> [Given task]
Exclude the pictures and return every line exactly as written.

====== Provided material ======

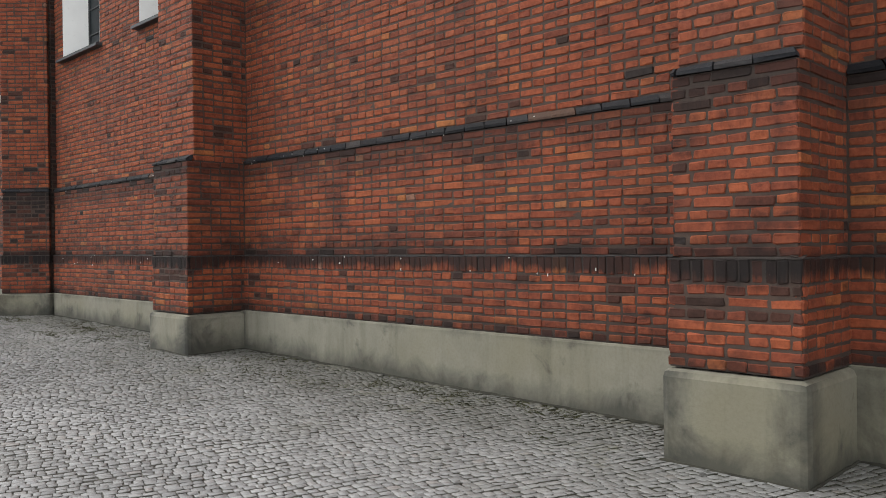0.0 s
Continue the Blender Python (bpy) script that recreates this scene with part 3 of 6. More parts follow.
def buttress(name, faces, seed, base_k=0, cap=BAND, upper=None, label="", end_cap=0, dark=None, soldier_p=None, near=120, dark_rows=(22, 23), band_faces=(), set_back=0.09, run_on=(True, True), crust=()):
    """faces: plan polyline, outside on its left. upper: the polyline above the cap."""
    w = Masonry(name, label, "buttress")
    n = len(faces) - 1
    up = [Vector(p) for p in (upper or faces)]
    if not upper:                       # the upper wall stands back, so the bricks run on into the corner
        up[0] += (up[0] - up[1]).normalized() * (0.12 if run_on[0] else 0.0)
        up[-1] += (up[-1] - up[-2]).normalized() * 0.12
    up = [tuple(p) for p in up]
    for i in range(n):
        p0, p1 = faces[i], faces[i + 1]
        q0, q1 = off(p0, p1, 0.022)
        grow = 0.022
        t = (Vector(p1) - Vector(p0)).normalized() * grow
        if i > 0:
            q0 = tuple(Vector(q0) - t)
        if i < n - 1:
            q1 = tuple(Vector(q1) + t)
        ends = ((0.25 if run_on[0] else -0.012) if i == 0 else -0.014, 0.25 if i == n - 1 else -0.014)
        sp = (soldier_p or [0.3] * n)[i]
        dk = (dark or [0.08] * n)[i]
        rows = (9, *dark_rows) if i in band_faces or not band_faces else ()
        w.panel(q0, q1, base_k, SOLDIER + 2, kinds((4, 5, 6) if i in band_faces else (base_k,), dk + 0.03, 0.55), seed + 10 * i, soldier=(SOLDIER, ("crust" if crust else "soot") if i in band_faces else "red", sp), near=near // (2 * n), ends=ends)
        w.panel(p0, p1, SOLDIER + 2, cap, kinds(rows, dk, 0.85, black_rows=crust if i in band_faces else ()), seed + 10 * i + 1, near=near // (2 * n), phase=0.25 * (i % 2), ends=ends)
        w.panel(up[i], up[i + 1], cap + (1 if i in band_faces else 0), TOP, kinds((), 0.07), seed + 10 * i + 2, phase=0.25 * (i % 2), ends=ends)
    ob = w.done()
    for i in range(n):
        q0, q1 = (Vector(p) for p in off(faces[i], faces[i + 1], 0.022))
        t = (q1 - q0).normalized() * 0.022
        ledge(ob, tuple(q0 - t if i else q0), tuple(q1 + t if i < n - 1 else q1), seed + 50 + i, mat=MORTAR)
    for i in band_faces:
        d = -set_back
        sloped_band(ob, faces[i], faces[i + 1], 0.0, d if upper else -0.02, cap, seed + 77 + i)
    return ob


def square_buttress(name, y0, y1, seed, x=4.56, xu=4.65):
    return buttress(name, [(X_MAIN, y0), (x, y0), (x, y1), (X_MAIN, y1)], seed, upper=[(X_MAIN + 0.05, y0), (xu, y0), (xu, y1), (X_MAIN + 0.05, y1)],
                    label="red brick buttress with a black sloping cap course", band_faces=(1,), soldier_p=[0.1, 0.95, 0.2], dark=[0.03, 0.05, 0.05], near=296)


square_buttress("buttress_1", Y_A0, Y_A1, 100)
square_buttress("buttress_2", Y_B0, Y_B1, 140)
C0, C1, C2 = (5.22, 15.04), (4.63, 15.63), (5.21, 16.21)
buttress("buttress_3", [C0, C1, C2], 180, label="diagonal red brick buttress, blackened below its cap", soldier_p=[0.9, 0.2], dark=[0.06, 0.06], dark_rows=(15, 16), crust=(17, 18, 19, 20, 21, 22, 23), band_faces=(0,), near=296, run_on=(False, True))
# all bricks of this recess take the darkest brick colours
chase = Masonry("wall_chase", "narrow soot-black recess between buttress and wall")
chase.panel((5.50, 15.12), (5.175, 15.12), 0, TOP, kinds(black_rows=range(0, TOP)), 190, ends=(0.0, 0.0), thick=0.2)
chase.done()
D0, D1, D2 = (5.21, 21.45), (4.61, 22.20), (5.80, 23.15)
buttress("buttress_4", [D0, D1, D2], 220, label="diagonal red brick buttress without a cap", soldier_p=[0.05, 0.2], dark=[0.26, 0.33], near=296)
E0, E1, E2 = (5.97, 25.41), (5.20, 26.13), (6.50, 26.19)
X_P = 6.50

# plinths: long rendered kerbs, one behind each bay and each buttress
S = D_STONE
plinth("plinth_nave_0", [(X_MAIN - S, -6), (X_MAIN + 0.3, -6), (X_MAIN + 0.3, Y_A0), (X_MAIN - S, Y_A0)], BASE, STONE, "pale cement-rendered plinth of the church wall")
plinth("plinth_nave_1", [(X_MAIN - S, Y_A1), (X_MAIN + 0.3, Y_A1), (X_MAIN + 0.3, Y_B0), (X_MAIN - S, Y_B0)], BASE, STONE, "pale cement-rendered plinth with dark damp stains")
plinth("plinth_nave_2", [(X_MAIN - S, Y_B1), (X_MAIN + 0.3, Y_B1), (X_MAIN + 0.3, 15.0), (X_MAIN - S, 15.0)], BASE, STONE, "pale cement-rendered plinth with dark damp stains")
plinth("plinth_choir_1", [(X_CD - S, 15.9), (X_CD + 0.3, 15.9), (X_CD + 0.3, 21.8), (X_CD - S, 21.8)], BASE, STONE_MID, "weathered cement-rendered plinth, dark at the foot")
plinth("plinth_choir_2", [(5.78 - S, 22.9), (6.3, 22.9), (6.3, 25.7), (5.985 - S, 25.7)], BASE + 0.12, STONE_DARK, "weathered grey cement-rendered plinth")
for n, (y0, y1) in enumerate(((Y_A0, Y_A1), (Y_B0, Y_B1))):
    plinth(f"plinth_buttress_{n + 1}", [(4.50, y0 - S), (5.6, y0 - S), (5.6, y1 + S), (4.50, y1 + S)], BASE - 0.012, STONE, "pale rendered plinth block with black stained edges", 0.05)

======

> [Answer below]
0.0 s
Continue the Blender Python (bpy) script that recreates this scene with part 3 of 6. More parts follow.
def buttress(name, faces, seed, base_k=0, cap=BAND, upper=None, label="", end_cap=0, dark=None, soldier_p=None, near=120, dark_rows=(22, 23), band_faces=(), set_back=0.09, run_on=(True, True), crust=()):
    """faces: plan polyline, outside on its left. upper: the polyline above the cap."""
    w = Masonry(name, label, "buttress")
    n = len(faces) - 1
    up = [Vector(p) for p in (upper or faces)]
    if not upper:                       # the upper wall stands back, so the bricks run on into the corner
        up[0] += (up[0] - up[1]).normalized() * (0.12 if run_on[0] else 0.0)
        up[-1] += (up[-1] - up[-2]).normalized() * 0.12
    up = [tuple(p) for p in up]
    for i in range(n):
        p0, p1 = faces[i], faces[i + 1]
        q0, q1 = off(p0, p1, 0.022)
        grow = 0.022
        t = (Vector(p1) - Vector(p0)).normalized() * grow
        if i > 0:
            q0 = tuple(Vector(q0) - t)
        if i < n - 1:
            q1 = tuple(Vector(q1) + t)
        ends = ((0.25 if run_on[0] else -0.012) if i == 0 else -0.014, 0.25 if i == n - 1 else -0.014)
        sp = (soldier_p or [0.3] * n)[i]
        dk = (dark or [0.08] * n)[i]
        rows = (9, *dark_rows) if i in band_faces or not band_faces else ()
        w.panel(q0, q1, base_k, SOLDIER + 2, kinds((4, 5, 6) if i in band_faces else (base_k,), dk + 0.03, 0.55), seed + 10 * i, soldier=(SOLDIER, ("crust" if crust else "soot") if i in band_faces else "red", sp), near=near // (2 * n), ends=ends)
        w.panel(p0, p1, SOLDIER + 2, cap, kinds(rows, dk, 0.85, black_rows=crust if i in band_faces else ()), seed + 10 * i + 1, near=near // (2 * n), phase=0.25 * (i % 2), ends=ends)
        w.panel(up[i], up[i + 1], cap + (1 if i in band_faces else 0), TOP, kinds((), 0.07), seed + 10 * i + 2, phase=0.25 * (i % 2), ends=ends)
    ob = w.done()
    for i in range(n):
        q0, q1 = (Vector(p) for p in off(faces[i], faces[i + 1], 0.022))
        t = (q1 - q0).normalized() * 0.022
        ledge(ob, tuple(q0 - t if i else q0), tuple(q1 + t if i < n - 1 else q1), seed + 50 + i, mat=MORTAR)
    for i in band_faces:
        d = -set_back
        sloped_band(ob, faces[i], faces[i + 1], 0.0, d if upper else -0.02, cap, seed + 77 + i)
    return ob


def square_buttress(name, y0, y1, seed, x=4.56, xu=4.65):
    return buttress(name, [(X_MAIN, y0), (x, y0), (x, y1), (X_MAIN, y1)], seed, upper=[(X_MAIN + 0.05, y0), (xu, y0), (xu, y1), (X_MAIN + 0.05, y1)],
                    label="red brick buttress with a black sloping cap course", band_faces=(1,), soldier_p=[0.1, 0.95, 0.2], dark=[0.03, 0.05, 0.05], near=296)


square_buttress("buttress_1", Y_A0, Y_A1, 100)
square_buttress("buttress_2", Y_B0, Y_B1, 140)
C0, C1, C2 = (5.22, 15.04), (4.63, 15.63), (5.21, 16.21)
buttress("buttress_3", [C0, C1, C2], 180, label="diagonal red brick buttress, blackened below its cap", soldier_p=[0.9, 0.2], dark=[0.06, 0.06], dark_rows=(15, 16), crust=(17, 18, 19, 20, 21, 22, 23), band_faces=(0,), near=296, run_on=(False, True))
# all bricks of this recess take the darkest brick colours
chase = Masonry("wall_chase", "narrow soot-black recess between buttress and wall")
chase.panel((5.50, 15.12), (5.175, 15.12), 0, TOP, kinds(black_rows=range(0, TOP)), 190, ends=(0.0, 0.0), thick=0.2)
chase.done()
D0, D1, D2 = (5.21, 21.45), (4.61, 22.20), (5.80, 23.15)
buttress("buttress_4", [D0, D1, D2], 220, label="diagonal red brick buttress without a cap", soldier_p=[0.05, 0.2], dark=[0.26, 0.33], near=296)
E0, E1, E2 = (5.97, 25.41), (5.20, 26.13), (6.50, 26.19)
X_P = 6.50

# plinths: long rendered kerbs, one behind each bay and each buttress
S = D_STONE
plinth("plinth_nave_0", [(X_MAIN - S, -6), (X_MAIN + 0.3, -6), (X_MAIN + 0.3, Y_A0), (X_MAIN - S, Y_A0)], BASE, STONE, "pale cement-rendered plinth of the church wall")
plinth("plinth_nave_1", [(X_MAIN - S, Y_A1), (X_MAIN + 0.3, Y_A1), (X_MAIN + 0.3, Y_B0), (X_MAIN - S, Y_B0)], BASE, STONE, "pale cement-rendered plinth with dark damp stains")
plinth("plinth_nave_2", [(X_MAIN - S, Y_B1), (X_MAIN + 0.3, Y_B1), (X_MAIN + 0.3, 15.0), (X_MAIN - S, 15.0)], BASE, STONE, "pale cement-rendered plinth with dark damp stains")
plinth("plinth_choir_1", [(X_CD - S, 15.9), (X_CD + 0.3, 15.9), (X_CD + 0.3, 21.8), (X_CD - S, 21.8)], BASE, STONE_MID, "weathered cement-rendered plinth, dark at the foot")
plinth("plinth_choir_2", [(5.78 - S, 22.9), (6.3, 22.9), (6.3, 25.7), (5.985 - S, 25.7)], BASE + 0.12, STONE_DARK, "weathered grey cement-rendered plinth")
for n, (y0, y1) in enumerate(((Y_A0, Y_A1), (Y_B0, Y_B1))):
    plinth(f"plinth_buttress_{n + 1}", [(4.50, y0 - S), (5.6, y0 - S), (5.6, y1 + S), (4.50, y1 + S)], BASE - 0.012, STONE, "pale rendered plinth block with black stained edges", 0.05)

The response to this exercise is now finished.